World peace starts next-door
A World of Neighbours is a European interreligious network. We believe that peaceful global coexistence starts on a small scale: the practice of living together with those nearby.

Europe is at a crossroads
People tend to choose the easy solutions, like blaming someone else for their problems. But we need each other, the only way we can solve things is together. How you choose to act matters.
That’s why A World of Neighbours want to build a network from the bottom up, where people of different faith and origin can support and learn from one another, in their encounters with refugees and migrants. Because we’re all neighbours.
Recruiting change agents
Will Europe choose to remain a diverse, humane, and welcoming society — or will it lapse back into narrow nationalism?

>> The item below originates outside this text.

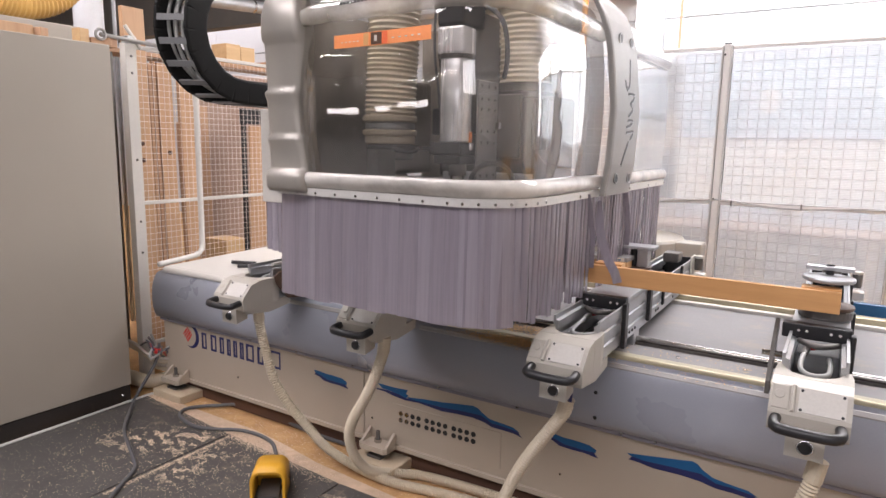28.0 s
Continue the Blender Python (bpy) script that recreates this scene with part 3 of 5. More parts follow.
vent = part("vent_plate", box(1.40, 2.02, -0.004, 0.0, 0.155, 0.33, 0.001, seg=1), M["cream"], bed)
for i in range(12):
    x = 1.478 + i * 0.0345 + (0.012 if i >= 4 else 0) + (0.012 if i >= 8 else 0)
    for j in range(2):
        z = 0.287 - j * 0.034
        c = M["steel"] if i < 2 else M["black"]
        part("cable_gland" if i < 2 else "vent_hole", rounded_cyl((x, -0.0075, z), (x, 0.0, z), 0.0125, 0.003, 14), c, vent)
for x in (-0.3, 0.1, 0.45, 0.8, 1.19, 1.30, 1.7, 2.1, 2.55, 2.68, 3.2):
    screws([(x, -0.020, 0.476)], (0, -1, 0), 0.007, M["steel"], bed)
for x in (0.31, 1.18, 1.30, 2.3, 3.0):
    screws([(x, 0.0, 0.22)], (0, -1, 0), 0.006, M["steel"], bed)
for x, z in ((2.45, 0.634), (2.452, 0.53)):
    screws([(x, -0.056, z)], (0, -1, 0), 0.008, M["black"], bed)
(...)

Empowering grassroots practitioners will be one of the most critical factors for the future. A World of Neighbours is now recruiting 60 practitioners in 22 countries across Europe.
Making real difference
With one foot in the grassroots realities, directly engaged with people on the move, and the other foot in the wider world, practitioners are key actors; ensuring refugees and migrants will have ”a seat at the table” with leaders, whose decisions over their lives mean the difference between despair and self-determination.
It all started with a Swedish Archbishop
During the height of the refugee crisis in 2015, Antje Jackelén, The Church of Sweden’s archbishop since 2014, asked herself what role she should play as a religious leader in Europe.
As the horrors of the Syrian refugee crisis continued to dominate public and political discourse, it became clear to her that advocating and empowering refugees and migrants across Europe was of vital importance.
Published: 2019-10-24
Site visits in search of practitioners
The call to action was loud and clear: After three years of planning, the Church of Sweden’s A World of Neighbours initiative began by conducting site visits across Europe in search of the people committed to a humanizing and mutually transforming encounter with refugees and migrant and therefore embodying palpable solutions to the challenges of our time.
Dirk Ficca, senior advisor to the archbishop Antje Jacklén, and Anna Hjälm, program director for A World of Neighbours visited and sat down to talk to 150 actors in 11 countries, from different faiths and in different professions.